Between the ancestor worship of the majority of American historians and the reactionary views of one or two writers who protest against this tendency, it is difficult to arrive at a true delineation of Winthrop. His letters to his wife show him to have been tender and gentle, and that his disposition was one to inspire love is proved by the affection those bore him who had suffered much at his hands, Williams, Vane, and Coddington among them. ‘A great lover of the saints, especially able ministers of the gospel,’ he was the wisest champion the clergy could have had; but they drove him far and forced him into severe and even rancorous measures of discipline from which his judgment and heart alike recoiled. His tendencies in early life were liberal, but in America, especially after the rebuke for lenity in 1635, he grew narrower. His claim to eminence as a statesman must rest not upon brilliant or original intellectual qualities, but upon his good judgment, his calm unvindictive temper, and the purity of his moral character. In the hall of historical statues in the Capitol at Washington a statue of him was placed beside that of John Adams to represent Massachusetts. The commissioners responsible for this choice, in their report of February 1866, said with justice of John Winthrop: ‘His mind, more than any other, arranged the social state of Massachusetts; Massachusetts moulded the society of New England.’
In addition to this statue there is a second of Winthrop in the chapel at Mount Auburn (figured in Life, 1867, vol. ii.), and a third in bronze was unveiled at Boston on 17 Sept. 1883. Two original portraits of Winthrop are extant: one, doubtfully attributed to Van Dyck, in the senate chamber of Massachusetts state house (copies in Memorial Hall, Cambridge, Boston Athenæum, and elsewhere); a second in the hall of the American Antiquarian Society at Worcester (a replica of this is at New York). Both have been frequently engraved. The family also possess a miniature, which is, however, inferior both in quality and preservation. A vignette portrait appeared upon the covers of the early issues of the ‘Atlantic Monthly.’ A number of relics and memorials are in the hands of descendants. Winthrop's house at Boston, subsequently occupied by the historical antiquary Thomas Prince, was demolished by the British troops and used as fuel in 1775. The ‘Old South’ church at Boston now marks the site.
For over a hundred years from the date of the governor's death no mention was made of Winthrop's ‘Journal.’ Although it was largely drawn upon by Hubbard in his ‘History’ (1680) and by Cotton Mather in his ‘Magnalia,’ it was cited by neither, and was first mentioned by Thomas Prince on the cover of the first number of his ‘Annals’ (1755, vol. ii.).

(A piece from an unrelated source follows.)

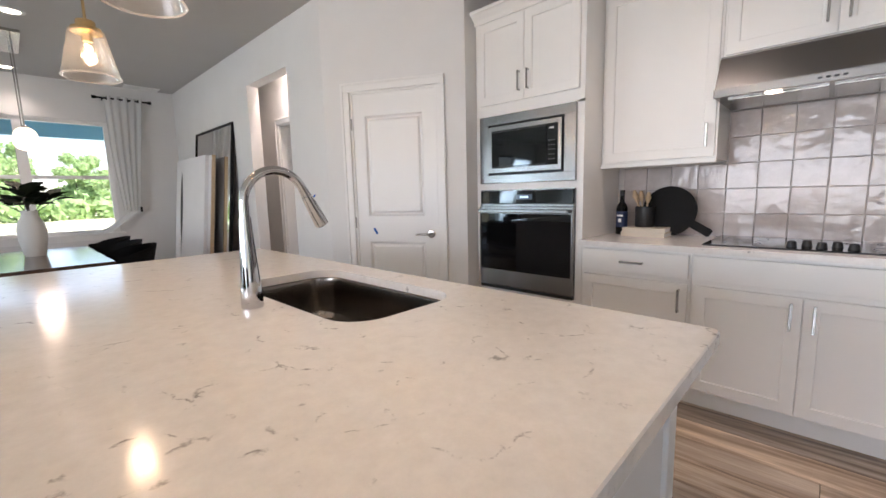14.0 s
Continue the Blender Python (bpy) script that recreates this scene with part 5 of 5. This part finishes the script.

The manuscript journal, in three volumes, seems to have been procured from the Winthrop family. Two volumes were returned to them and edited by Noah Webster (Hartford, 1790). A third volume was subsequently discovered in the Prince Library in 1816, and all three were given to the Massachusetts Historical Society. The complete document was published in 1825–6 under the editorial care of the genealogist James Savage, under the title ‘The History of New England. By John Winthrop, first Governor of the Colony of the Massachusetts Bay.’ A second edition with few alterations appeared at Boston in 2 vols. 1853. Some severe but not altogether undeserved strictures upon the editing were passed in ‘A Review of Winthrop's “Journal,” as edited by James Savage.’ The ‘Journal,’ to give it its original and appropriate title, is an invaluable document, no less for its historical detail than as a revelation of puritan modes of thought and administration.